Even with the right material and design, skipping routine inspection lets early cracks grow into major failures. Common methods include visual checks for network or radial cracking on the surface, dye penetrant testing to find fine cracks, measuring the concentricity and deflection of a Furnace Roller to detect distortion, and placing thermocouples at key points to monitor for abnormal temperature gradients.

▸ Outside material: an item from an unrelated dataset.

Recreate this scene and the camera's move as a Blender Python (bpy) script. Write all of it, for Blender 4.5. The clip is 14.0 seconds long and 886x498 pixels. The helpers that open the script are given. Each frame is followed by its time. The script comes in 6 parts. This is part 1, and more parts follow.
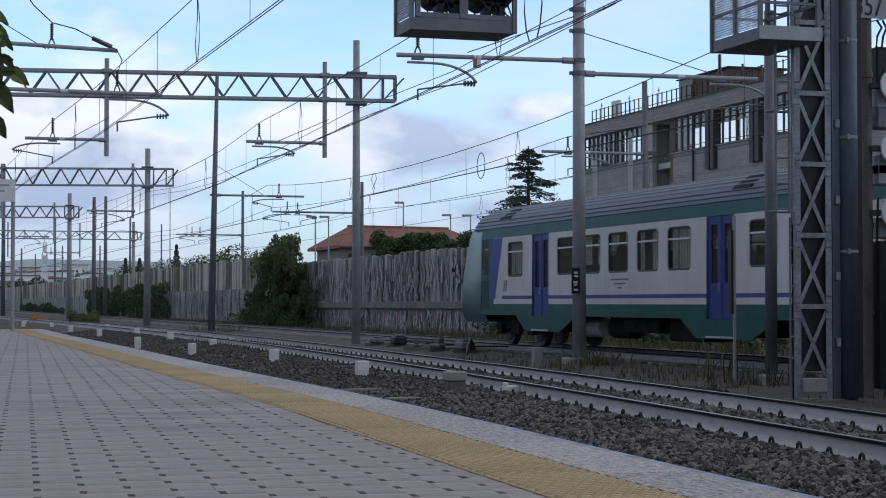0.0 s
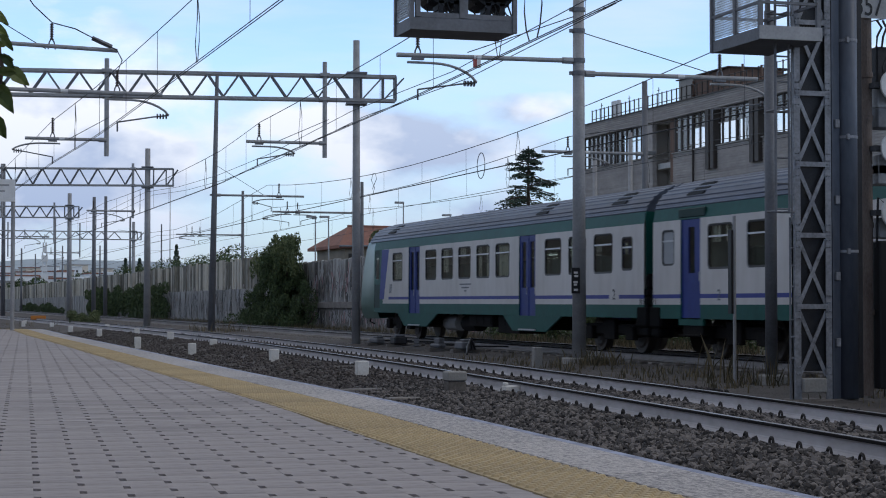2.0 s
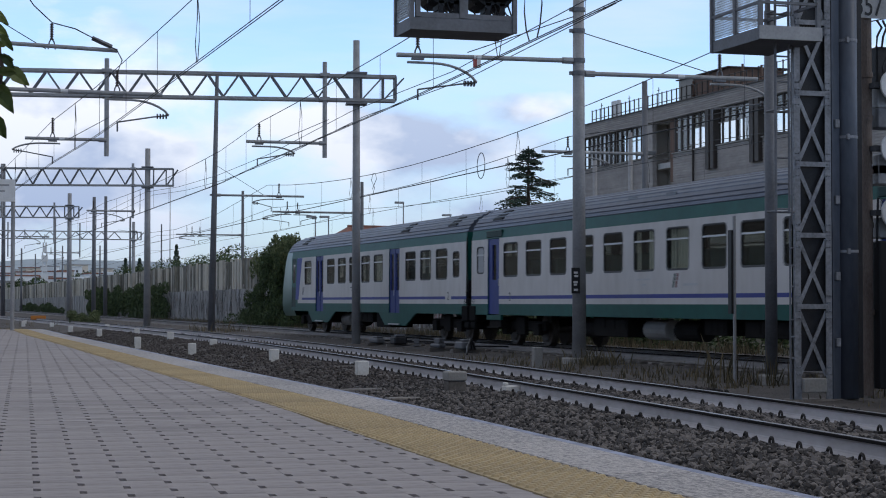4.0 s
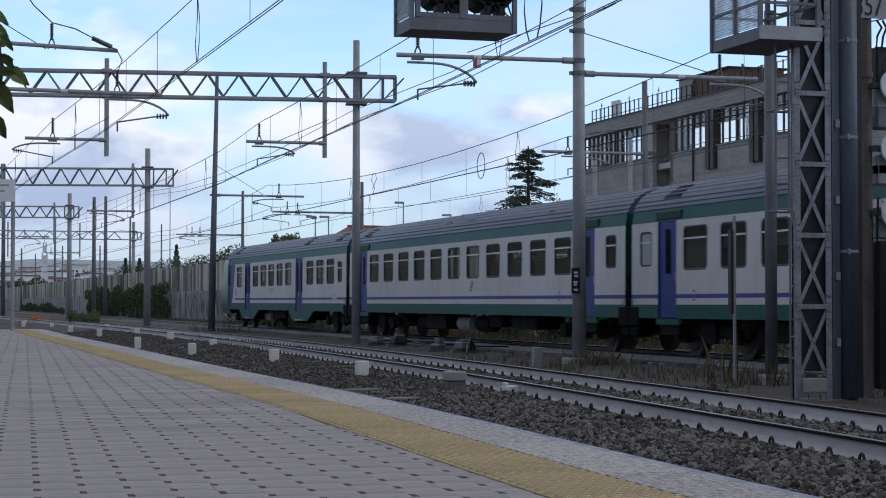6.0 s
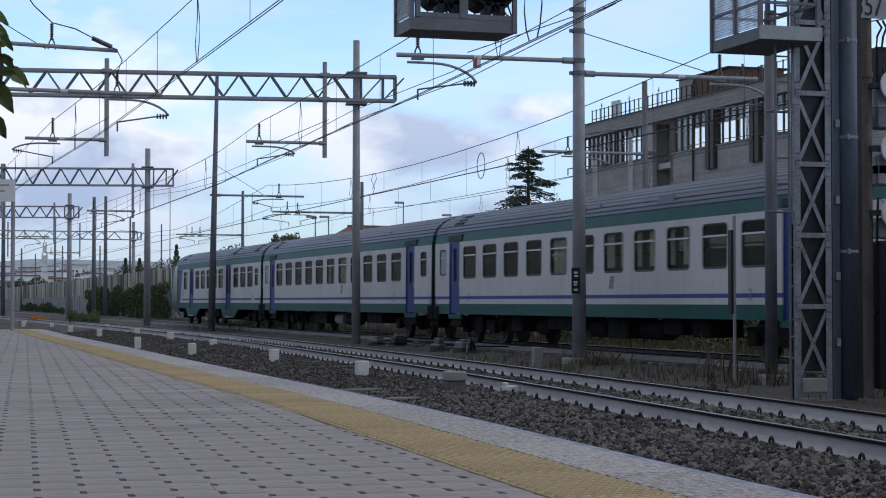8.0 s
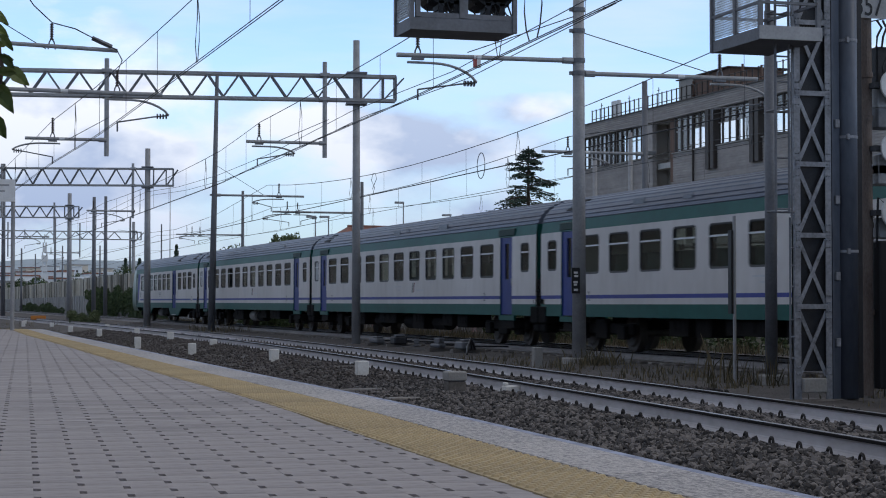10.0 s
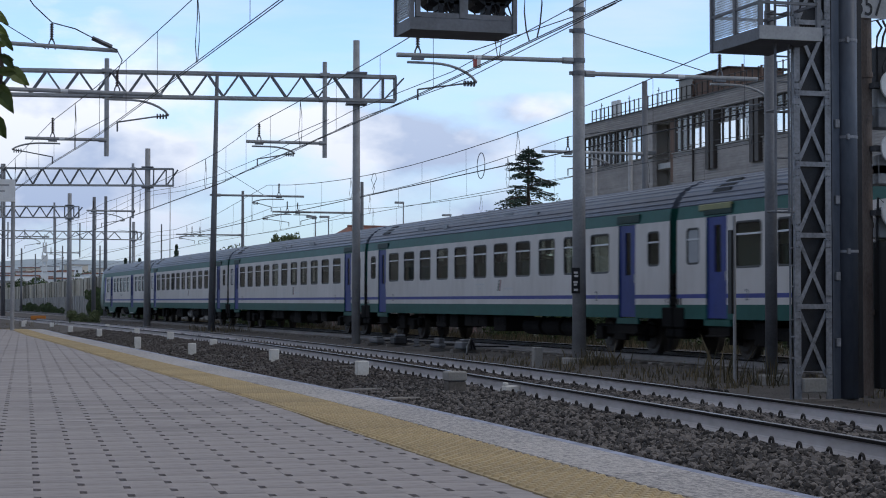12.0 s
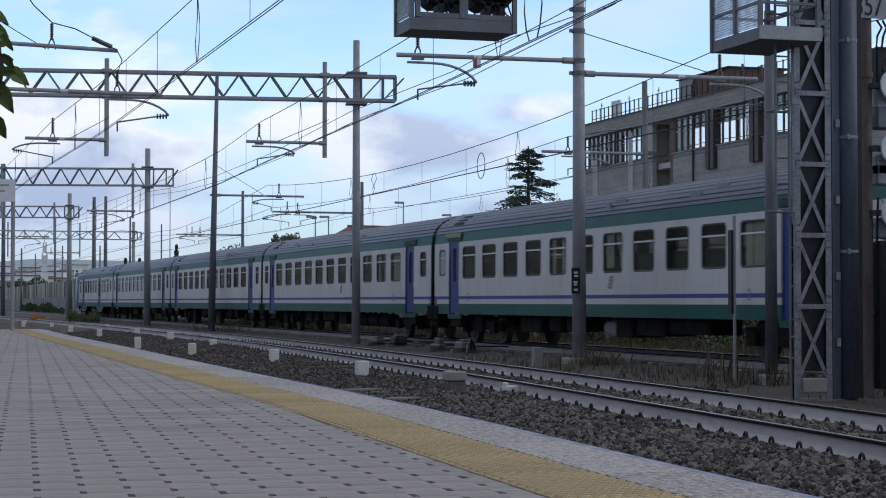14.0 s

It is worth keeping a running record for each critical part, such as the cumulative number of heating and cooling cycles and total operating hours, so that preventive maintenance or replacement can be scheduled once a part reaches a certain percentage of its design life. In one real-world case, a Furnace Roller rated for three to five years of service had its life cut to under six months after repeated rapid cooling during emergency shutdowns. This shows that operating practices matter just as much as design: heating and cooling rates should always be kept within a reasonable range to avoid unnecessary thermal shock.

Bringing It All Together

Preventing thermal fatigue is never the result of a single fix. It comes from the combined effect of material selection, casting process, structural design, heat treatment and routine maintenance. From choosing the right balance of chromium, nickel and molybdenum, to the denser structure that centrifugal casting provides, to the room for thermal expansion built into the Furnace Roller, Chain Plate and AFC Pusher Head, and the supporting role of Heat Treatment Base Trays and the Precision Casting Basket, every one of these steps delays crack initiation and growth to some degree. Combined with disciplined inspection and preventive maintenance, this approach keeps equipment running safely while extending the service life of heat-resistant castings and reducing unplanned downtime caused by thermal fatigue.